EXERCISE REQUIREMENTS: Pick every line from the data that holds the word "scene".

▬▬▬▬▬▬

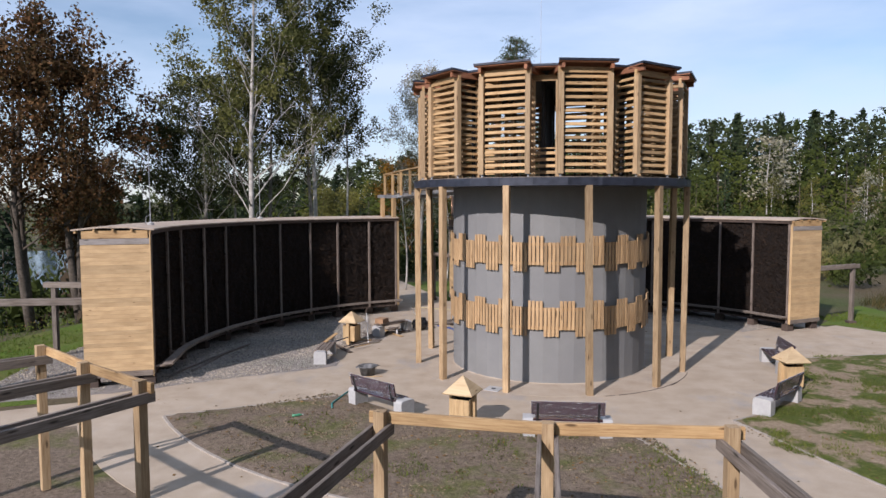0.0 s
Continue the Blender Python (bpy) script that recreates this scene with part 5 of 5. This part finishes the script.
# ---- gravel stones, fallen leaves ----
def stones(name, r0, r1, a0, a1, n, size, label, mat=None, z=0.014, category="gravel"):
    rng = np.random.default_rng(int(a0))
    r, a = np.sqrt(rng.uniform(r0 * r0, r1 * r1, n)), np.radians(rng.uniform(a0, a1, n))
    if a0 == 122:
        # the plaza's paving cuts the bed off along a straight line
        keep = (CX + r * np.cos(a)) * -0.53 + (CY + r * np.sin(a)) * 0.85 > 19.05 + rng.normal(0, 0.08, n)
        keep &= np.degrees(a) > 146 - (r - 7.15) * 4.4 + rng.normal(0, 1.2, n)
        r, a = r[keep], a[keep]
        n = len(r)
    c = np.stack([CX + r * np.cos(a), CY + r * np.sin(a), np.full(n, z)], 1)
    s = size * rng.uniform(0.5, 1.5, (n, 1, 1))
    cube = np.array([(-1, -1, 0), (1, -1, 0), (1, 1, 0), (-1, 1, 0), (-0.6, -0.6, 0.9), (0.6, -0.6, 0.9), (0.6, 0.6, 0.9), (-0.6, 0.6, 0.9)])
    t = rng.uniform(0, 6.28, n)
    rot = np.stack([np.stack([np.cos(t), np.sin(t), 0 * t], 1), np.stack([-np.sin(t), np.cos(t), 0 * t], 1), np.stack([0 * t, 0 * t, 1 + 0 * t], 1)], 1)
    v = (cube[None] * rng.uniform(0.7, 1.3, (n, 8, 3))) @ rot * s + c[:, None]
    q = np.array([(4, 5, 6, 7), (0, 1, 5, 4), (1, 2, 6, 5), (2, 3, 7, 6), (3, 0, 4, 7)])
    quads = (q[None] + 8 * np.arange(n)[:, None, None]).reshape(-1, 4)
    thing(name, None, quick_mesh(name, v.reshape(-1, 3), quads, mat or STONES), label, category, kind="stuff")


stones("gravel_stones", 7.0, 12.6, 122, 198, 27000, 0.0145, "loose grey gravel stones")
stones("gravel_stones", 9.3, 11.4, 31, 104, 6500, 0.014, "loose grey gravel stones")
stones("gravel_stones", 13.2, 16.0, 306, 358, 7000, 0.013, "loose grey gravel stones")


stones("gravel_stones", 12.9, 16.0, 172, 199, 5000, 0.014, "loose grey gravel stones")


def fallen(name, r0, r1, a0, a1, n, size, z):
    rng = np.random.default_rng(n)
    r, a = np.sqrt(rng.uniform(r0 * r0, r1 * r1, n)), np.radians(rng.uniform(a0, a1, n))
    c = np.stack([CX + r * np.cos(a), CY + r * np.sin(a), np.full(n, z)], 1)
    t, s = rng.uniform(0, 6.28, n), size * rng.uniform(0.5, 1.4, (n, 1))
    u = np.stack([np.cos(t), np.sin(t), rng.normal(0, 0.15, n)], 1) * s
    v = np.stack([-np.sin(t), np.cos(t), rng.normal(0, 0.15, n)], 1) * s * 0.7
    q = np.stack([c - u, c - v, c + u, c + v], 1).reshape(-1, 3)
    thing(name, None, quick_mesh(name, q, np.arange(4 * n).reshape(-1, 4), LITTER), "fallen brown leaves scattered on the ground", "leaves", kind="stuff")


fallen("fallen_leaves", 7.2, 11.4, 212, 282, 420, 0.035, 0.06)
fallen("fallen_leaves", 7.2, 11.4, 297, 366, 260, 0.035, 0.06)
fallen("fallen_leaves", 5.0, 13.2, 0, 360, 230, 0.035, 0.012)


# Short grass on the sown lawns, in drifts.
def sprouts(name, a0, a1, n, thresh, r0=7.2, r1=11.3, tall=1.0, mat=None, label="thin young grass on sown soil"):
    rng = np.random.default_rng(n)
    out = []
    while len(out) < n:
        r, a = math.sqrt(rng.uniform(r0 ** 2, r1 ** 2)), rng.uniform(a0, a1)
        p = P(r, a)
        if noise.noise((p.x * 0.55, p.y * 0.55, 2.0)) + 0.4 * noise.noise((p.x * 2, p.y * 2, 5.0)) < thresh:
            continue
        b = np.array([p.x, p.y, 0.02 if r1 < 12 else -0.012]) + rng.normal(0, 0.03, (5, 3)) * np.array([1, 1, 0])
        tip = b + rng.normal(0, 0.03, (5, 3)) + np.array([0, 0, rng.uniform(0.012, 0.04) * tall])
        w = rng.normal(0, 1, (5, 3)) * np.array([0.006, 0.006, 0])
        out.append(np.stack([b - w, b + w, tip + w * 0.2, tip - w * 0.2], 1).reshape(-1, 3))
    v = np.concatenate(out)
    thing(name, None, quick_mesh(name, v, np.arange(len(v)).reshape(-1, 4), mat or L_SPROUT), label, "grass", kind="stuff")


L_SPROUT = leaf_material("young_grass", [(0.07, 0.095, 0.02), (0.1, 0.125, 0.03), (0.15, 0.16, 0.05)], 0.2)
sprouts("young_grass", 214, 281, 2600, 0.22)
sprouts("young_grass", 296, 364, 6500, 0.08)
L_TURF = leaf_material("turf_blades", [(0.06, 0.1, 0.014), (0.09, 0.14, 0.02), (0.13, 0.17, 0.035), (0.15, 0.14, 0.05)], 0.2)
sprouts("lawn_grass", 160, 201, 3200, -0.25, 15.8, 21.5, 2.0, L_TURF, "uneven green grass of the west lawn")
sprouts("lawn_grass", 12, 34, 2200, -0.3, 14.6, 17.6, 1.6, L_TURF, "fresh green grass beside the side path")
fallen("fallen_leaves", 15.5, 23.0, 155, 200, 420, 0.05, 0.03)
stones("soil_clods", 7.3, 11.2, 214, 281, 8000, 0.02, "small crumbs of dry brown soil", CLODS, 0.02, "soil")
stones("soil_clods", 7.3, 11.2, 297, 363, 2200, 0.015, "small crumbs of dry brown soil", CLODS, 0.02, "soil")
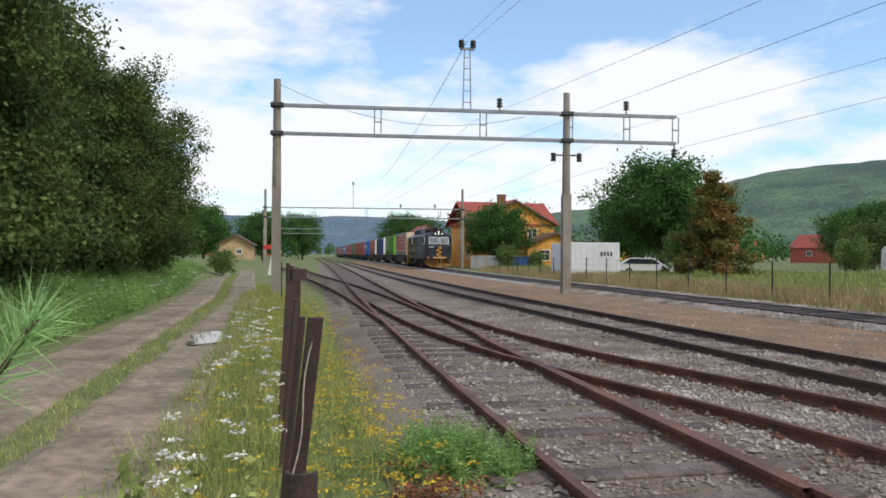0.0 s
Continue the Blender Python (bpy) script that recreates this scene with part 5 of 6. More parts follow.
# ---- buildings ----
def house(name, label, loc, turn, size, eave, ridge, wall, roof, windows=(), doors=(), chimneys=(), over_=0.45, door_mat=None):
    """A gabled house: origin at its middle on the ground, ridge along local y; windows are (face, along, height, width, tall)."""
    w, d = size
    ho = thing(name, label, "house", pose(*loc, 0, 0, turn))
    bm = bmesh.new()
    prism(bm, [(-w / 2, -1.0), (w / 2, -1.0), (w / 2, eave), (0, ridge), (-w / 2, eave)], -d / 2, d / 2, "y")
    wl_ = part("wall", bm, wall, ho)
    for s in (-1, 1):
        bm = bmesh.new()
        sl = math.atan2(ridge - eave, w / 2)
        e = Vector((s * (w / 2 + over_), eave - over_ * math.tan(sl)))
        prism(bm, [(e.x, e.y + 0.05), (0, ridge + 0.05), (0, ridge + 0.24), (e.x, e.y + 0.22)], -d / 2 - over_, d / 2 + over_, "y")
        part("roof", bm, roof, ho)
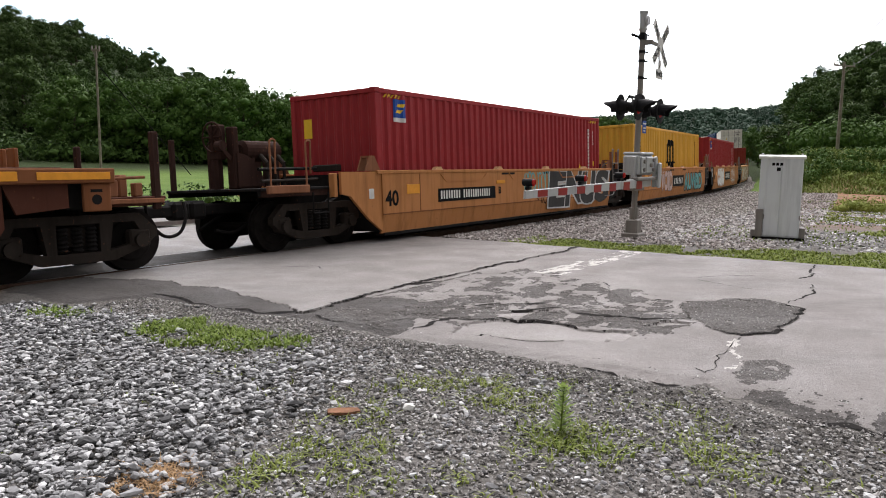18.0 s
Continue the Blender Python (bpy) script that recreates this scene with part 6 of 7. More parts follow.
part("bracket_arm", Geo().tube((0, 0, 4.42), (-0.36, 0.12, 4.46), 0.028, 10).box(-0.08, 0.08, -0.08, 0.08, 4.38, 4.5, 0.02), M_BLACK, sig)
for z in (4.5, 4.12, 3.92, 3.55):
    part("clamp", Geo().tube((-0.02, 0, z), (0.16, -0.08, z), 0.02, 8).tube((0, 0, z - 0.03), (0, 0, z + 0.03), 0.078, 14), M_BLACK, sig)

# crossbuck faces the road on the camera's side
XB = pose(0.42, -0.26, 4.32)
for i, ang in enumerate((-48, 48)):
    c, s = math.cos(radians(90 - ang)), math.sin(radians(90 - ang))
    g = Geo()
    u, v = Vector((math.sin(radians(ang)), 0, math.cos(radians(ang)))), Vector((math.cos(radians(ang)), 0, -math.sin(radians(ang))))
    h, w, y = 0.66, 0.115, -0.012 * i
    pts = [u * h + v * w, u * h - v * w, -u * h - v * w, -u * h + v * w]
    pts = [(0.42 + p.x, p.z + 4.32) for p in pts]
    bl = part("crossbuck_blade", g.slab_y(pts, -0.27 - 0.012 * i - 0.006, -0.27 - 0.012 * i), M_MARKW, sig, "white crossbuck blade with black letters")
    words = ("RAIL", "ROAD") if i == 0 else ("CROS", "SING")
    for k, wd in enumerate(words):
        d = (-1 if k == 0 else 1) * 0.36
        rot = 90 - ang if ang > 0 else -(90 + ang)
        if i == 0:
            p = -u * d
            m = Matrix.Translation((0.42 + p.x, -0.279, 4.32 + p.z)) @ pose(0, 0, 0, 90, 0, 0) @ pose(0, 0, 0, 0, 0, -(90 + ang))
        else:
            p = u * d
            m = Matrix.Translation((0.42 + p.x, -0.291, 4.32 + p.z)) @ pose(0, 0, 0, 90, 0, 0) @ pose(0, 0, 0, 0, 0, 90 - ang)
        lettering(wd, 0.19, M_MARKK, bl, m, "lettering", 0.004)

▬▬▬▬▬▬

ANSWER TO THIS EXERCISE:
Continue the Blender Python (bpy) script that recreates this scene with part 5 of 5. This part finishes the script.
Continue the Blender Python (bpy) script that recreates this scene with part 5 of 6. More parts follow.
Continue the Blender Python (bpy) script that recreates this scene with part 6 of 7. More parts follow.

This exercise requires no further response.